[start]

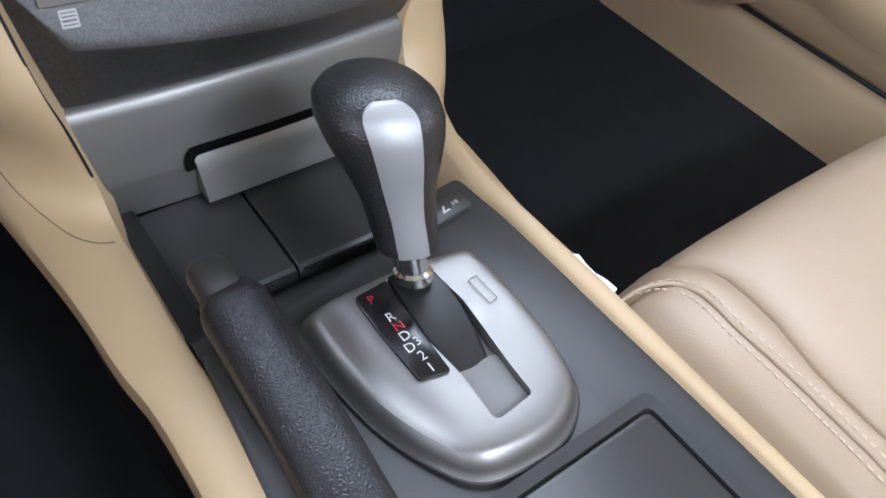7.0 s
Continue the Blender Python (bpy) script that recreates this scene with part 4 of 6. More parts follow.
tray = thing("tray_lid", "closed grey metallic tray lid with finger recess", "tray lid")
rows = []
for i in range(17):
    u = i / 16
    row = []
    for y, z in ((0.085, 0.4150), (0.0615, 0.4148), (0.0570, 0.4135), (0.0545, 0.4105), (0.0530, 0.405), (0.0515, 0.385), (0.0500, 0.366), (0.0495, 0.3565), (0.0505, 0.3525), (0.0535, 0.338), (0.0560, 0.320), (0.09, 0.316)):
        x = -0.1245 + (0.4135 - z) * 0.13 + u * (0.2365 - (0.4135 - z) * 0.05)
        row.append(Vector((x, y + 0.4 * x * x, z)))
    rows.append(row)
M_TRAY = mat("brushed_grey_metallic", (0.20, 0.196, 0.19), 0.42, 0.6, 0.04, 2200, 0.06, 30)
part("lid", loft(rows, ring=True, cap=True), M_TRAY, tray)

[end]

Instructions for the task: Without the pictures, print the whole listing exactly as given.

Problem solution:
7.0 s
Continue the Blender Python (bpy) script that recreates this scene with part 4 of 6. More parts follow.
tray = thing("tray_lid", "closed grey metallic tray lid with finger recess", "tray lid")
rows = []
for i in range(17):
    u = i / 16
    row = []
    for y, z in ((0.085, 0.4150), (0.0615, 0.4148), (0.0570, 0.4135), (0.0545, 0.4105), (0.0530, 0.405), (0.0515, 0.385), (0.0500, 0.366), (0.0495, 0.3565), (0.0505, 0.3525), (0.0535, 0.338), (0.0560, 0.320), (0.09, 0.316)):
        x = -0.1245 + (0.4135 - z) * 0.13 + u * (0.2365 - (0.4135 - z) * 0.05)
        row.append(Vector((x, y + 0.4 * x * x, z)))
    rows.append(row)
M_TRAY = mat("brushed_grey_metallic", (0.20, 0.196, 0.19), 0.42, 0.6, 0.04, 2200, 0.06, 30)
part("lid", loft(rows, ring=True, cap=True), M_TRAY, tray)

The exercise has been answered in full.